New finding: This symptom is far more common in women than men and often is not recognized as stroke-related.


If you have any TIA or stroke symptoms, call 911. If diagnosed with a stroke, you may be given tissue plasminogen activator (tPA). This drug minimizes permanent disabilities — but only if given within three to four-and-a-half hours of a stroke. Every minute of delay diminishes that window of opportunity.

Even if symptoms abate on your way to the hospital or while you wait to be seen in the ER, you need to be evaluated by a doctor. Do not go home just because you feel better! In addition to a physical exam, blood tests and an electrocardiogram, you may be given imaging tests, such as a CT scan, MRI and/or ultrasound to rule out a real stroke or other cause of symptoms, such as a tumor. Typically, patients remain in the hospital for 24-hour observation after a TIA.

After being discharged, see your primary care doctor within a few days to discuss stroke prevention. If necessary, your doctor will refer you to a cardiologist or a neurologist.

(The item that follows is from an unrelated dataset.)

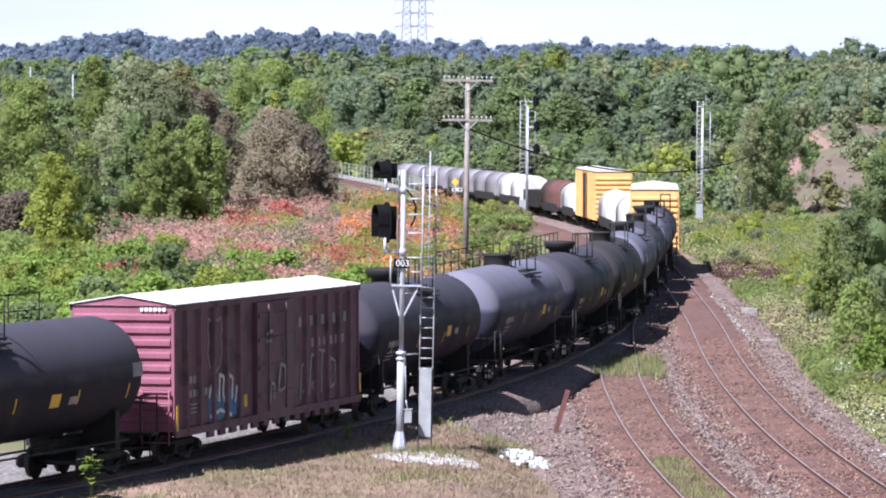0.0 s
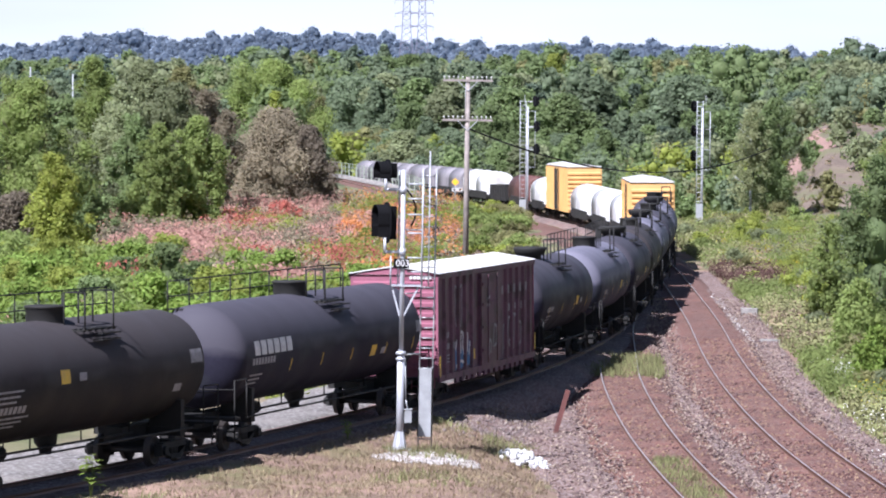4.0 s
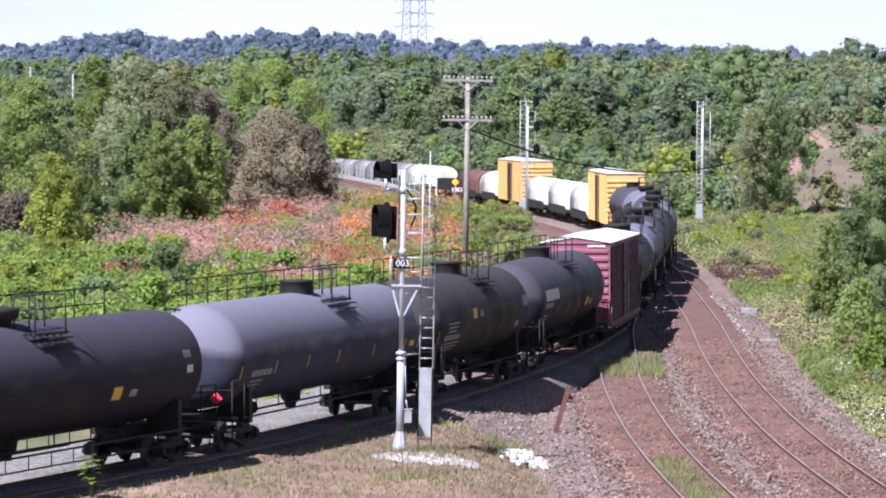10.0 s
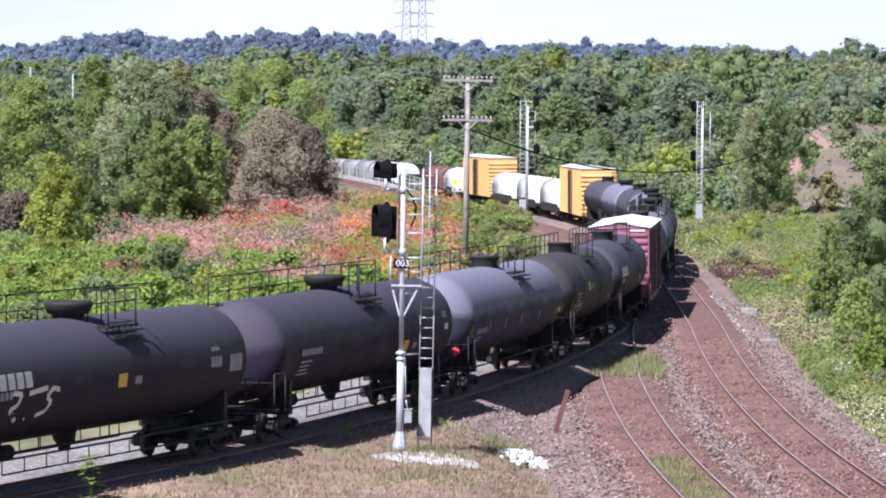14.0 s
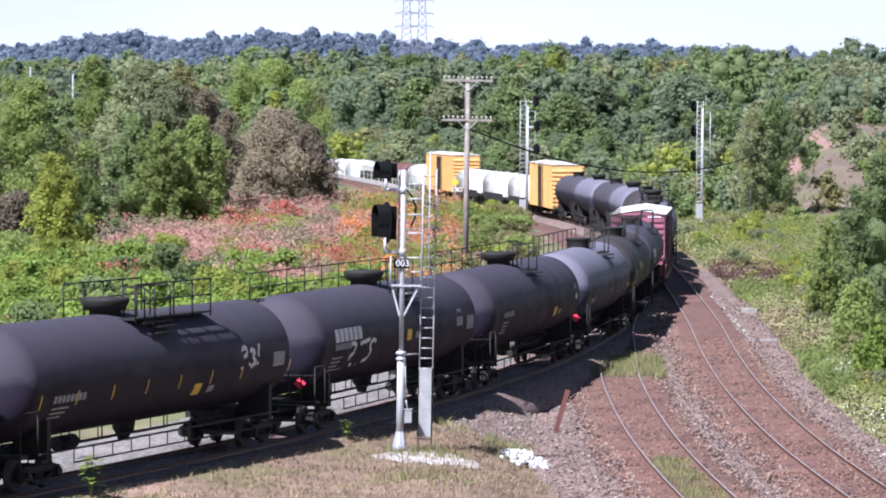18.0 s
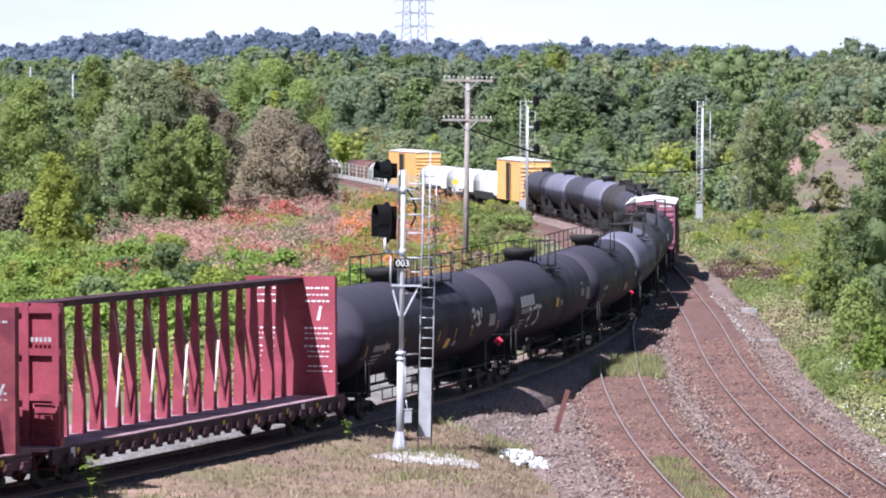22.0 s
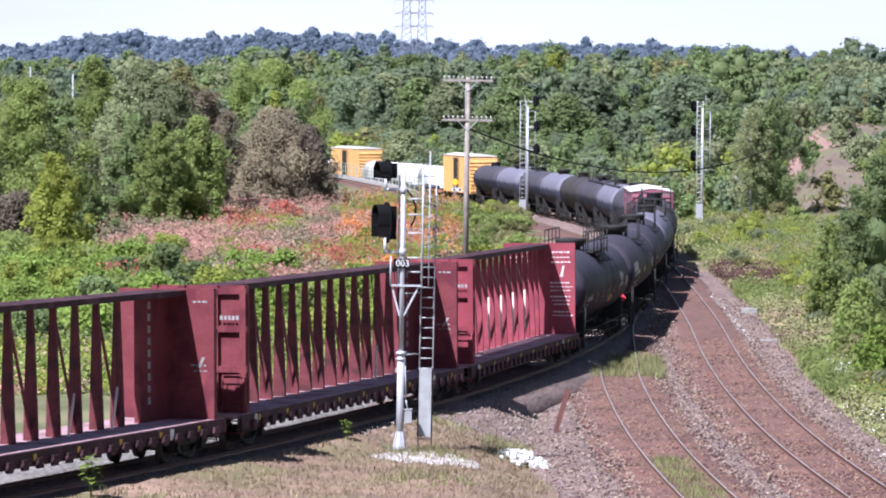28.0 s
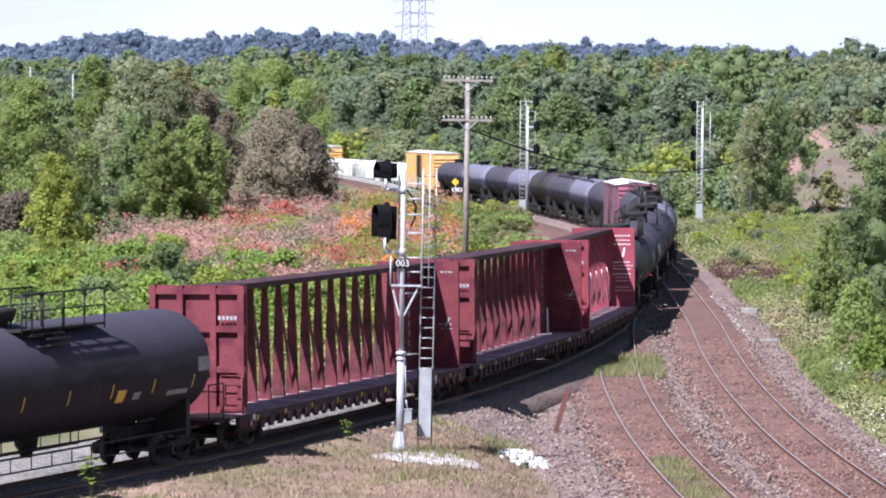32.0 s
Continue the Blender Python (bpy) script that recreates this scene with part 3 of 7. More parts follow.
def tank_skin(bm, x, y0, y1, a0, a1, radius, zc, lift=0.006):
    """A patch that follows the tank's round side, from angle a0 to a1 above the middle."""
    n = 4
    rows = []
    for i in range(n + 1):
        a = a0 + (a1 - a0) * i / n
        rows.append([bm.verts.new((x * (radius + lift) * math.cos(a), y, zc + (radius + lift) * math.sin(a))) for y in (y0, y1)])
    for a, b in zip(rows, rows[1:]):
        bm.faces.new((a[0], a[1], b[1], b[0]))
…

After a TIA, the goal is to guard against stroke by preventing blood clots, improving blood flow to the brain and promoting cardiovascular health overall. Treatment options…

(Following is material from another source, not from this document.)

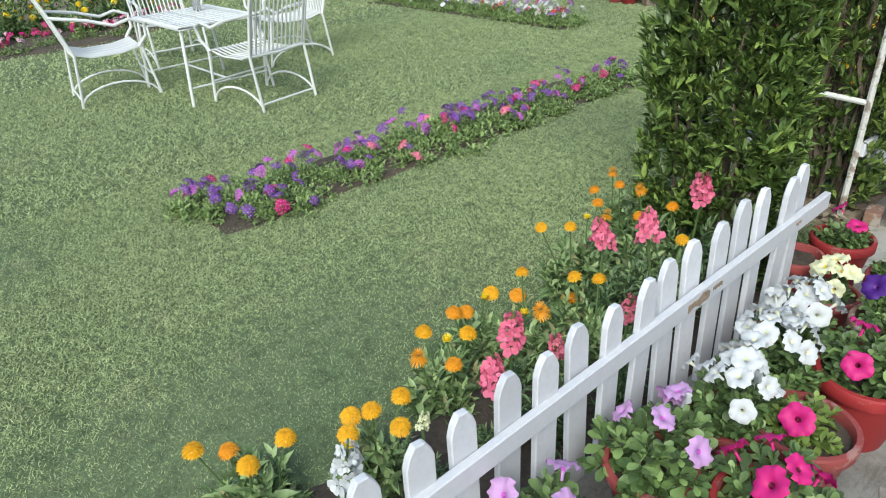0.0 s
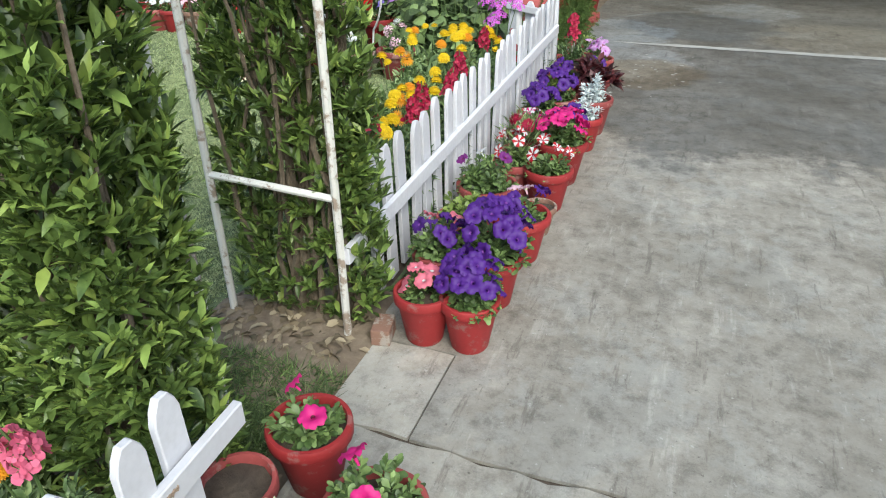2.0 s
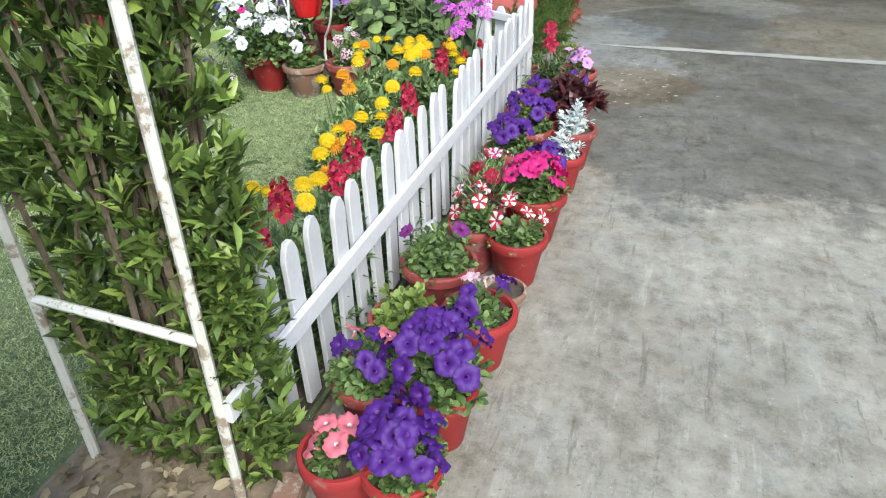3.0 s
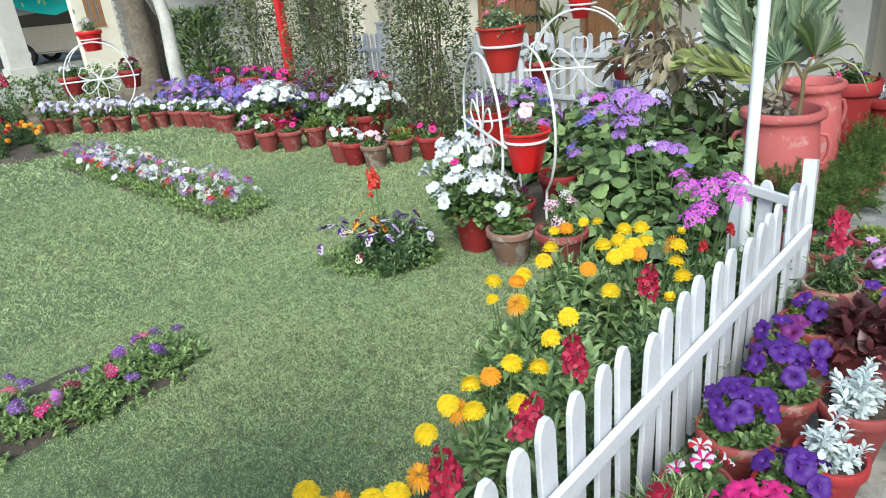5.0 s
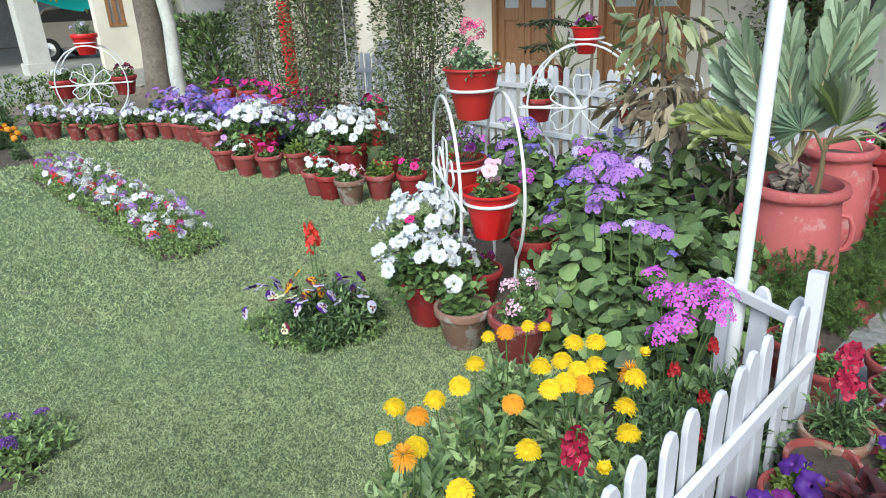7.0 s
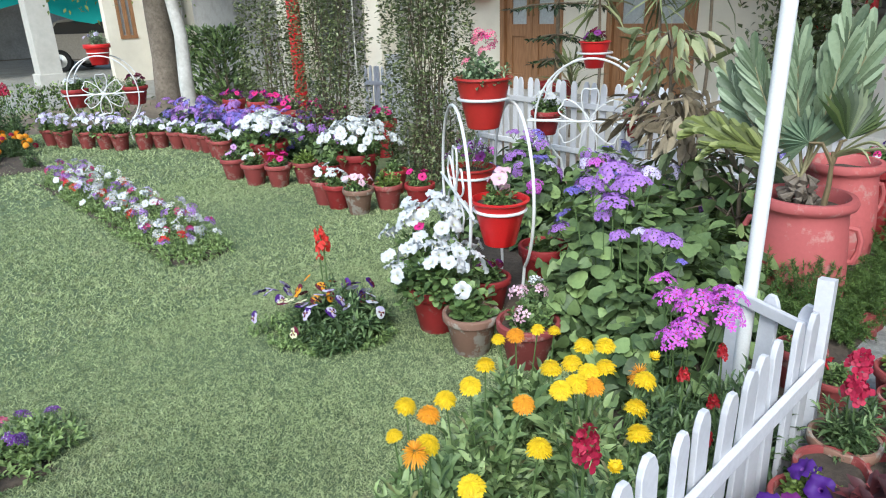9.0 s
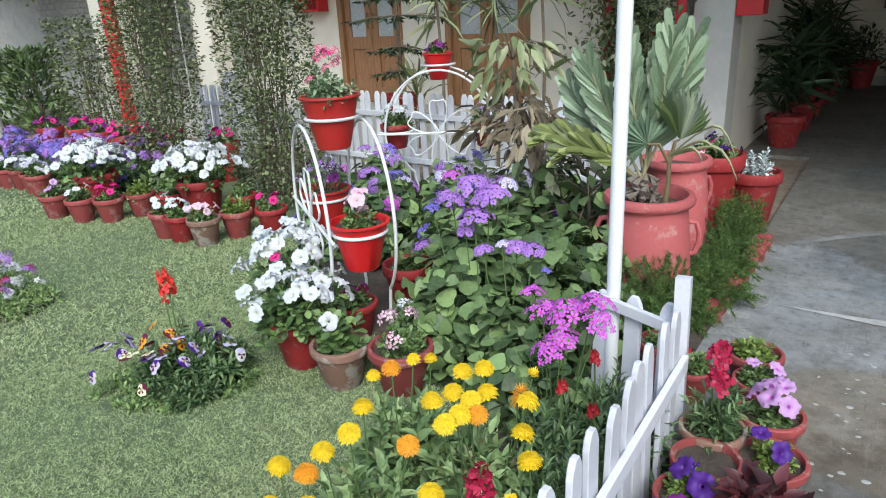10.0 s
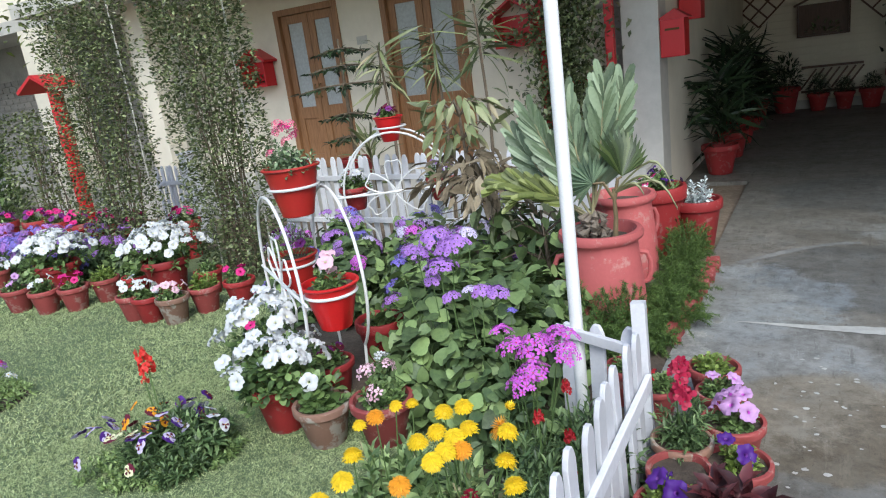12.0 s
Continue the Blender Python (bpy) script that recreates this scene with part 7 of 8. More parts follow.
def spiky(name, label, x, y, z, h, n, ln, mat, seed, bare=0.6, wd=0.07, droop=0.3):
    rng = np.random.default_rng(seed)
    t = thing(name, x, y, z, label, "small tree")
    part("trunk", G().tube([(0, 0, 0), (0.03, 0, h * 0.5), (-0.02, 0, h)], [0.02, 0.016, 0.012], 7).mesh("trunk", M_TWIG), t)
    a = rng.uniform(0, 6.28, n)
    p = np.stack([np.zeros(n), np.zeros(n), h * (bare + (1 - bare) * rng.random(n))], 1)
    d = np.stack([np.cos(a), np.sin(a), rng.normal(0.3 - droop, 0.5, n)], 1)
    part("foliage", scatter("foliage", *leaf8(wd, 0.01, 0.25), frames(d, rng, rng.uniform(0.6, 1.2, n) * ln), p, mat), t)


spiky("dracaena", "slim dracaena with long hanging leaves", -2.35, 6.9, 0.0, 2.15, 60, 0.5, L_CREEPER, 81, 0.78)
spiky("dracaena", "thin yellowish dracaena before the door", -3.3, 6.6, 0.0, 1.9, 46, 0.42, L_MANGO, 82, 0.8)
spiky("areca_palm", "feathery palm between the doors", -2.9, 7.0, 0.0, 2.0, 70, 0.45, L_CREEPER, 83, 0.75, 0.05, 0.45)
spiky("ti_plant", "broad grass-like leaves before the house", -3.75, 6.8, 0.2, 0.75, 34, 0.45, L_MANGO, 84, 0.2, 0.08, -0.3)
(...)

Medication. Antiplatelet drugs keep blood platelets from sticking together and forming clots. These include clopidogrel (Plavix)…or a combination pill (Aggrenox) that includes aspirin and dipyridamole. Most TIA patients stay on medication for the rest of their lives.

Dietary changes. Make fruits, vegetables and whole grains the basis of your diet. Eat fatty fish (herring, salmon) twice a week. Avoid trans fats (shortening, partially hydrogenated vegetable oil), and cut back on saturated fats (meat, nonskim dairy foods). Have no more than one alcoholic drink daily. If you are overweight, reduce calories.

Exercise. Do moderate-intensity exercise for at least 20 minutes five days a week to promote blood vessel health and weight control.

Smoking cessation. Cigarettes increase blood clotting. Ask your doctor for a referral to a smoking-cessation program… and discuss ways to reduce cigarette cravings, such as using nicotine replacement therapy or the prescription drug varenicline (Chantix).

Hormone therapy (HT) reevaluation. Studies suggest that HT (typically taken to relieve menopausal symptoms) can increase stroke risk. Ask your doctor if HT’s risks outweigh its benefits for you.

Surgery. You may need an endarterectomy, in which a surgeon makes an incision in an artery and removes the plaque clogging it. A stent (mesh tube) may be placed in the artery to keep it open.


To minimize stroke risk after a TIA, it is essential to control…

Cholesterol. High cholesterol contributes to plaque and clot formation. If your blood level of LDL “bad” cholesterol is above 70 to 100 milligrams per deciliter, you may be prescribed a cholesterol-lowering statin drug, such as atorvastatin (Lipitor). Studies suggest that, after a TIA, statins are helpful even for patients whose cholesterol levels would otherwise be deemed “normal.”

Hypertension (high blood pressure). This more than quadruples stroke risk by weakening arteries. Blood pressure above 140/90 is a concern. If the lifestyle changes above plus stress-reduction strategies (such as daily relaxation techniques) do not lower blood pressure sufficiently, you may need medication to reduce blood volume, dilate blood vessels and/or halt chemical reactions that raise blood pressure.

Diabetes. This more than doubles stroke risk because high blood sugar levels increase arterial plaque. After a TIA, be especially vigilant about controlling diabetes through diet, exercise, weight loss and medication if necessary.

Atrial fibrillation (AF). An irregular heartbeat involving the heart’s upper chambers, AF prevents blood from circulating properly.

Treatment: Patients typically take a blood thinner, such as warfarin (Coumadin), to reduce clot risk. Heart rhythm may be reset to normal with medication or a nonsurgical procedure called electrical cardioversion, in which paddles placed on your chest deliver a shock to the heart. For some patients, heart rate is controlled with drugs or atrioventricular node ablation, in which radio waves are delivered via catheter to the pathway connecting the heart’s upper and lower chambers.